Et puis il y a la question de la formation. Il faut revoir la place du concours et la durée de la formation initiale et favoriser la formation continue.
Certains chercheurs pensent que si l’on veut lutter contre les inégalités sociales il peut être plus efficace de le faire en dehors de l’école. Je pense par exemple à Marie Duru-Bellat. Pensez-vous que l’école suffise à les résoudre ?
L’école ne peut pas répondre à tous les problèmes de la société. Pour autant elle a sa responsabilité propre et j’observe qu’ailleurs elle obtient des résultats dans la réduction des inégalités sociales. Ce qui nous frappe c’est la stagnation sur cette question, comme si l’école se résignait. Or la loi de 2005 a fixé des objectifs clairs avec la maîtrise du socle commun. Elle ne doit pas accepter la situation actuelle.
Alors sur quels leviers appuyer pour lancer ce changement ?
Nous n’avons pas vraiment la réponse. Mais on suggère de s’intéresser à l’école maternelle.
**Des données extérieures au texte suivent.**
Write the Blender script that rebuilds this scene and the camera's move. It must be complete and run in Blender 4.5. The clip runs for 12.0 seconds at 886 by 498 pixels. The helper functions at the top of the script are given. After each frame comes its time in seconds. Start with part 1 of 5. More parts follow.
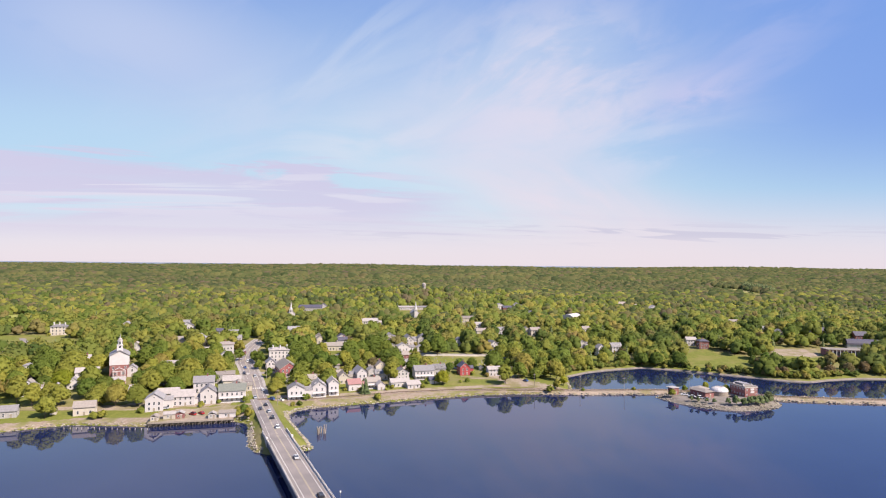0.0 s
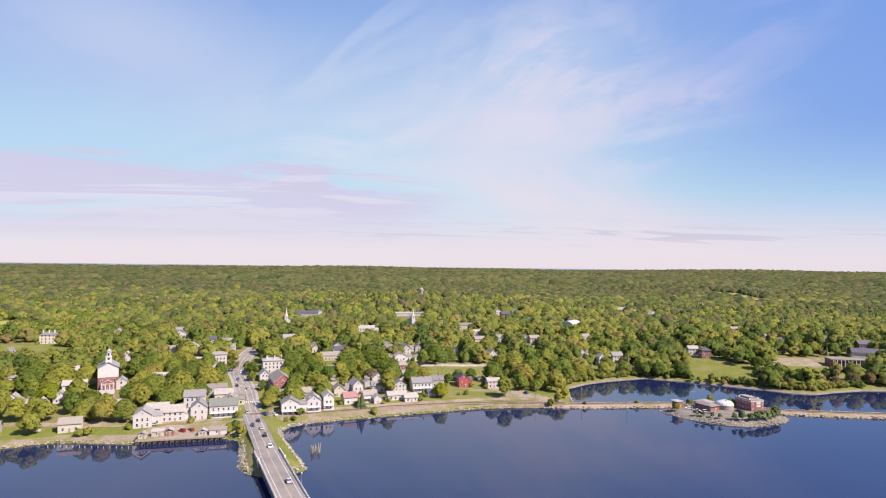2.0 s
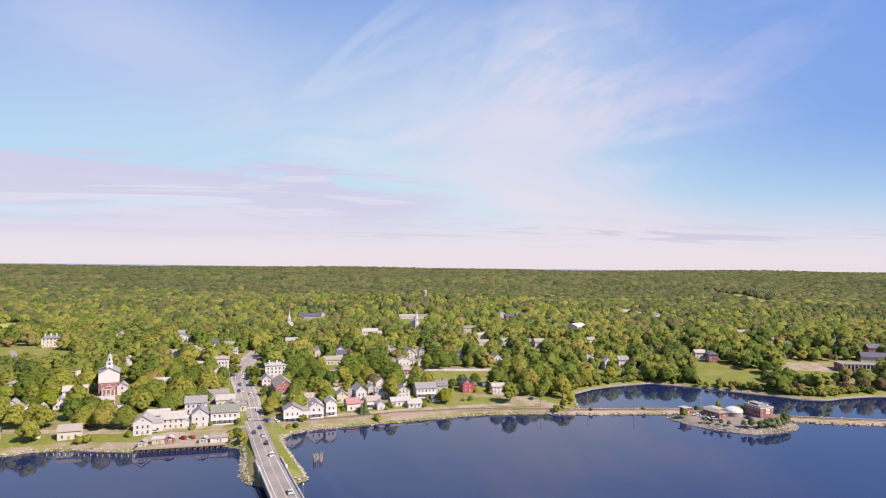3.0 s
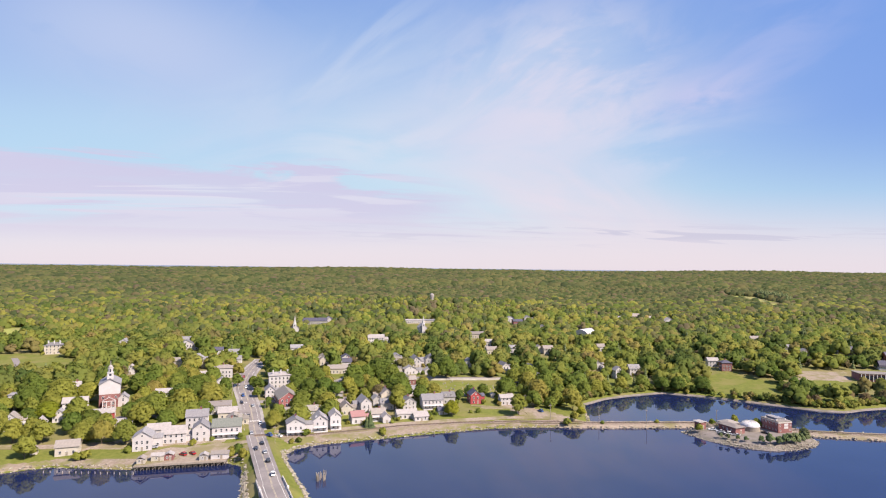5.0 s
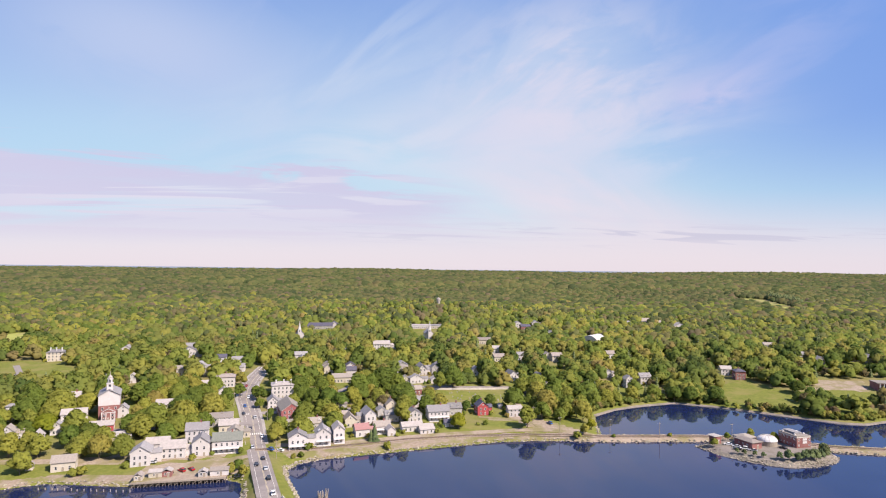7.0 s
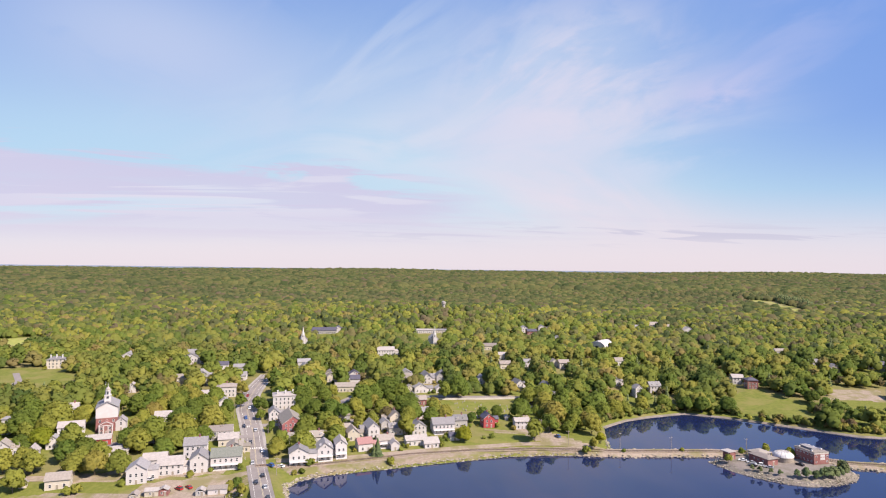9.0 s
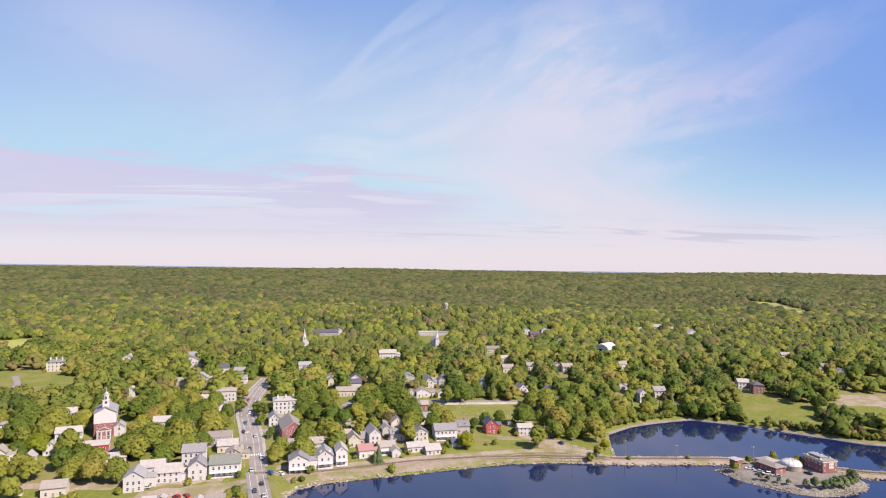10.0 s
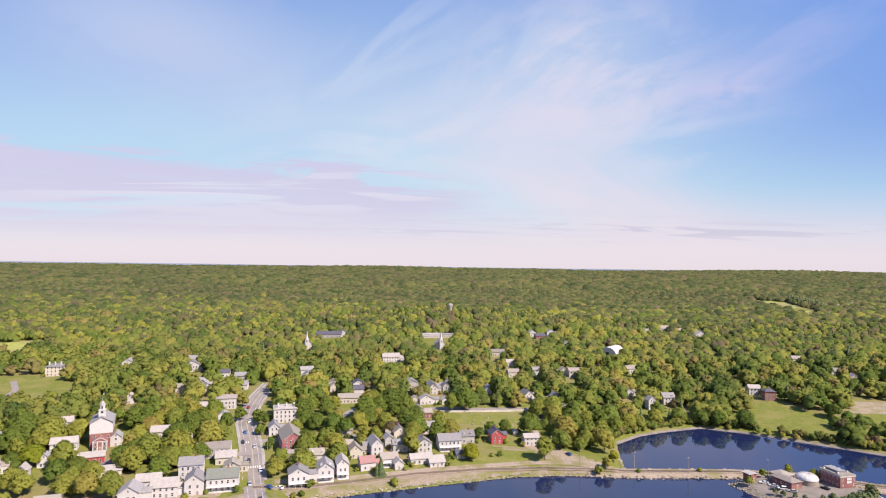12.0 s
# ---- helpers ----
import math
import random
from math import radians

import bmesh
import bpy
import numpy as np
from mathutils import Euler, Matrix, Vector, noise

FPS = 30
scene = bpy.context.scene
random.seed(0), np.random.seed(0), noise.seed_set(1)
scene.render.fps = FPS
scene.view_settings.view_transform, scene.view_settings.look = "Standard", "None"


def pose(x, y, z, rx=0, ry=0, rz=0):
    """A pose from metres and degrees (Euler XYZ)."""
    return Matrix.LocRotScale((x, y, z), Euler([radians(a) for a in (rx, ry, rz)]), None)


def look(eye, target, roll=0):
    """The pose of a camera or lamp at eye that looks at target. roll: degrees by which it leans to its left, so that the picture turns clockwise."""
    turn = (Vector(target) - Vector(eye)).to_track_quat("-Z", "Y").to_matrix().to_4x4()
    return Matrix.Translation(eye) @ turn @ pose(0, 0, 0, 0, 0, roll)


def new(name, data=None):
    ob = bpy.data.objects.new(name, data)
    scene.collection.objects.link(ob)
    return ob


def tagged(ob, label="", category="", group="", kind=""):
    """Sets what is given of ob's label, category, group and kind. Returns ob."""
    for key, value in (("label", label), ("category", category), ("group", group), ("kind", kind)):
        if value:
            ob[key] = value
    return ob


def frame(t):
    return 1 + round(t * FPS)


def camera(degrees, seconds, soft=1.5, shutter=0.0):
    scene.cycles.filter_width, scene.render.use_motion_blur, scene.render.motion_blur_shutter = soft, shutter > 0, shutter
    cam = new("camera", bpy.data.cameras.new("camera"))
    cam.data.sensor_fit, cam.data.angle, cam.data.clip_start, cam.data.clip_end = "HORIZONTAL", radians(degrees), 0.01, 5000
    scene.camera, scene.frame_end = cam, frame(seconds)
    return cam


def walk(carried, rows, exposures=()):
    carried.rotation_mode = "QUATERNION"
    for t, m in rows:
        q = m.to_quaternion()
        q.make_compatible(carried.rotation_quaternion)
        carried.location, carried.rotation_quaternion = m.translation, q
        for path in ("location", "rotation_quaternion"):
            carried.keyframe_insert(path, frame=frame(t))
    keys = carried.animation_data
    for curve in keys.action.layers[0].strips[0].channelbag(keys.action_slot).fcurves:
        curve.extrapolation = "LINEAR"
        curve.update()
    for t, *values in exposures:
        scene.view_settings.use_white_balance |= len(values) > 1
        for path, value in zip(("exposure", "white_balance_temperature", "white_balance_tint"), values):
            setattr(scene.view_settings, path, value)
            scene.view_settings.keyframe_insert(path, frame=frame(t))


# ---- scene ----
cam = camera(74.0, 12.0, soft=1.1)
PATH = [
    (0, (0.836, 13.062, 85.464), (0.869, 15.061, 85.525), 0.5),
    (0.5, (0.578, 15.645, 86.573), (0.63, 17.644, 86.636), 0.5),
    (1, (0.353, 18.166, 87.973), (0.409, 20.164, 88.038), 0.5),
    (1.5, (0.166, 20.713, 89.503), (0.215, 22.711, 89.568), 0.6),
    (2, (-0.042, 23.167, 91.034), (0.001, 25.166, 91.1), 0.6),
    (2.5, (-0.196, 25.606, 92.375), (-0.159, 27.604, 92.441), 0.6),
    (3, (-0.313, 28.068, 93.604), (-0.282, 30.066, 93.671), 0.6),
    (5, (-0.216, 37.579, 99.68), (-0.209, 39.578, 99.746), 0.6),
    (5.5, (-0.173, 40.106, 100.871), (-0.172, 42.105, 100.938), 0.6),
    (6, (-0.107, 42.579, 102.141), (-0.112, 44.578, 102.209), 0.6),
    (6.5, (-0.039, 44.906, 103.442), (-0.049, 46.904, 103.51), 0.6),
    (7, (0.062, 47.261, 104.633), (0.046, 49.26, 104.701), 0.6),
    (9, (0.097, 56.915, 110.926), (0.063, 58.913, 110.991), 0.6),
    (9.5, (0.185, 59.452, 112.207), (0.146, 61.451, 112.272), 0.7),
    (10, (0.208, 61.861, 113.615), (0.165, 63.859, 113.679), 0.7),
    (10.5, (0.094, 64.318, 115.195), (0.047, 66.317, 115.256), 0.7),
    (11, (0.07, 66.894, 116.785), (0.02, 68.893, 116.843), 0.7),
    (11.5, (0.121, 69.288, 118.228), (0.066, 71.287, 118.283), 0.7),
    (12, (0.165, 71.922, 119.407), (0.107, 73.92, 119.46), 0.7),
]
walk(cam, [(t, look(*p)) for t, *p in PATH])

# ---- world, sun, exposure ----
SUN_AZIMUTH, SUN_HEIGHT = 124.0, 45.0
scene.view_settings.exposure = 0.9
scene.view_settings.use_white_balance = True
scene.view_settings.white_balance_temperature, scene.view_settings.white_balance_tint = 6500, 12.5
world = bpy.data.worlds.new("sky")
scene.world = world
world.use_nodes = True
wt = world.node_tree
wt.nodes.clear()


def wmath(op, a, b=None, c=None):
    n = wt.nodes.new("ShaderNodeMath")
    n.operation = op
    for i, v in enumerate((a, b, c)):
        if v is None:
            continue
        if isinstance(v, (int, float)):
            n.inputs[i].default_value = v
        else:
            wt.links.new(v, n.inputs[i])
    return n.outputs[0]


def wmix(fac, a, b):
    n = wt.nodes.new("ShaderNodeMix")
    n.data_type = "RGBA"
    for i, v in ((0, fac), (6, a), (7, b)):
        if isinstance(v, (int, float)):
            n.inputs[i].default_value = v
        elif isinstance(v, tuple):
            n.inputs[i].default_value = (*v, 1)
        else:
            wt.links.new(v, n.inputs[i])
    return n.outputs[2]


sky = wt.nodes.new("ShaderNodeTexSky")
sky.sky_type, sky.sun_disc = "NISHITA", False
sky.sun_elevation, sky.sun_rotation = radians(SUN_HEIGHT), radians(SUN_AZIMUTH)
sky.air_density, sky.dust_density, sky.ozone_density = 1.0, 0.6, 1.5
coord = wt.nodes.new("ShaderNodeTexCoord")
split = wt.nodes.new("ShaderNodeSeparateXYZ")
wt.links.new(coord.outputs["Generated"], split.inputs[0])
depth = wmath("ADD", wmath("ABSOLUTE", split.outputs[1]), 0.08)
U = wmath("DIVIDE", split.outputs[0], depth)
V = wmath("DIVIDE", wmath("MAXIMUM", split.outputs[2], 0.0), depth)


def streaks(angle, long, short, detail, seed, low, high):
    """Cloud fibres drawn out along an angle (degrees) of the sky."""
    a = radians(angle)
    along = wmath("ADD", wmath("MULTIPLY", U, math.cos(a)), wmath("MULTIPLY", V, math.sin(a)))
    across = wmath("SUBTRACT", wmath("MULTIPLY", V, math.cos(a)), wmath("MULTIPLY", U, math.sin(a)))
    comb = wt.nodes.new("ShaderNodeCombineXYZ")
    wt.links.new(wmath("MULTIPLY", along, long), comb.inputs[0])
    wt.links.new(wmath("MULTIPLY", across, short), comb.inputs[1])
    comb.inputs[2].default_value = seed
    n = wt.nodes.new("ShaderNodeTexNoise")
    n.inputs["Scale"].default_value, n.inputs["Detail"].default_value, n.inputs["Roughness"].default_value = 1.0, detail, 0.55
    n.inputs["Distortion"].default_value = 0.9
    wt.links.new(comb.outputs[0], n.inputs["Vector"])
    r = wt.nodes.new("ShaderNodeMapRange")
    r.interpolation_type = "SMOOTHSTEP"
    r.inputs["From Min"].default_value, r.inputs["From Max"].default_value = low, high
    wt.links.new(n.outputs[0], r.inputs[0])
    return r.outputs[0]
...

Quel doit être son rôle? On voit bien que souvent elle décalque précocement la grande école. On y voit les inégalités se cristalliser. Mais les analystes du ministère, les chercheurs n’y voient pas très clair pour expliquer ce qui s’y passe. Il y a là quelque chose là qui reste à analyser et qui, par bonheur, n’est pas un sujet de polémique. Il se joue à l’école maternelle quelque chose d’important. Les inégalités y apparaissent. Alors profitons du fait qu’elle n’est pas sujet à polémique pour poser la question de ce qui peut y faire baisser les inégalités sociales.
Pour vous c’est lié au débat sur la scolarisation à deux ans ?
Je ne sais pas. Il faut déjà observer ce qui se passe avant d’avoir un avis.